## TASK DIRECTIONS
Set down each line from the one containing "Continue the Blender" to the one containing "5, 0.9, 0.3)", inclusive, exactly as written and with nothing further.

## DATA EXCERPT
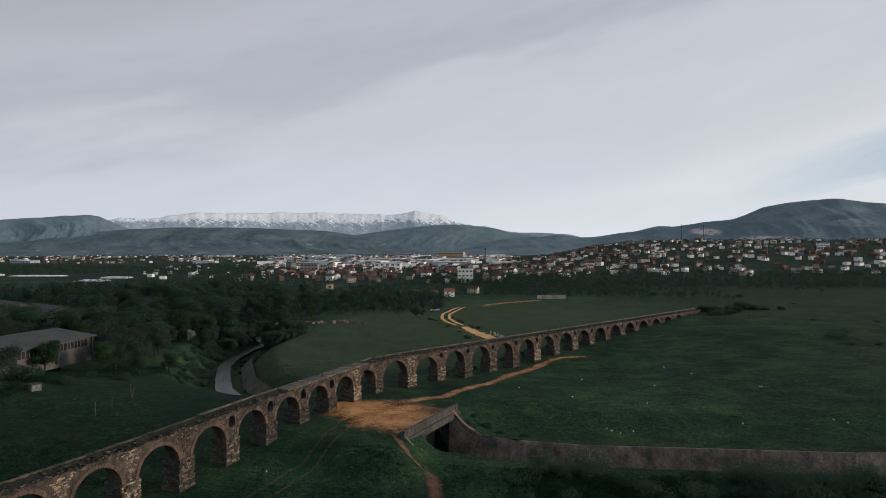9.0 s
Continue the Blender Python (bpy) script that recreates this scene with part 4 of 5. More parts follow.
M_POST = surface("concrete_post", three((0.20, 0.19, 0.17), (0.30, 0.28, 0.25), (0.40, 0.37, 0.33)), 1.0, 5, 0.9, 0.3)


def gable_house(w, d, h, rise, wall, roof, label, storeys=2, chimney=True, hip=False, panes=True):
    ob = tagged(new("house"), label, "house")
    sh = Shape()
    sh.box((0, 0, h / 2 - 1.5), (w, d, h + 3.0))
    if not hip:
        for sx in (-1, 1):
            tri = [(sx * w / 2, -d / 2, h), (sx * w / 2, d / 2, h), (sx * w / 2, 0, h + rise)]
            sh.quad(*(tri if sx > 0 else tri[::-1]))
    part("wall", sh.mesh("wall", wall), ob)
    o = 0.55
    rf = Shape()
    e = w / 2 + o
    top = w / 2 - d * 0.35 if hip else e
    drop = rise * o / (d / 2)
    for up in (0.0, 0.22):
        k = 1 if up else -1
        for sy in (-1, 1):
            q = [(-e, sy * (d / 2 + o), h - drop + up), (e, sy * (d / 2 + o), h - drop + up), (top, 0, h + rise + up), (-top, 0, h + rise + up)]
            rf.quad(*(q if sy * k < 0 else q[::-1]))
        if hip:
            for sx in (-1, 1):
                q = [(sx * e, -d / 2 - o, h - drop + up), (sx * e, d / 2 + o, h - drop + up), (sx * top, 0, h + rise + up)]
                rf.quad(*(q if sx * k > 0 else q[::-1]))
    c = [(-e, -d / 2 - o), (e, -d / 2 - o), (e, d / 2 + o), (-e, d / 2 + o)]
    for a, b in zip(c, c[1:] + c[:1]):
        if hip or a[1] == b[1]:
            rf.quad((*a, h - drop), (*b, h - drop), (*b, h - drop + 0.22), (*a, h - drop + 0.22))
    part("roof", rf.mesh("roof", roof), ob)
    if chimney:
        ch = Shape()
        ch.box((w * 0.2, d * 0.15, h + rise * 0.9), (0.7, 0.7, 1.8))
        ch.box((w * 0.2, d * 0.15, h + rise * 0.9 + 0.95), (0.9, 0.9, 0.15))
        part("chimney", ch.mesh("chimney", M_WALL["brick"]), ob)
    n = max(2, int(w / 5))
    for s in range(storeys if panes else 0):
        z = h / storeys * (s + 0.55)
        for i in range(n):
            x = (i + 0.5) / n * w - w / 2
            wn = Shape()
            wn.box((x, -d / 2 - 0.02, z), (1.5, 0.12, 1.4))
            part("window", wn.mesh("window", M_GLASS), ob)
    return ob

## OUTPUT
Continue the Blender Python (bpy) script that recreates this scene with part 4 of 5. More parts follow.
M_POST = surface("concrete_post", three((0.20, 0.19, 0.17), (0.30, 0.28, 0.25), (0.40, 0.37, 0.33)), 1.0, 5, 0.9, 0.3)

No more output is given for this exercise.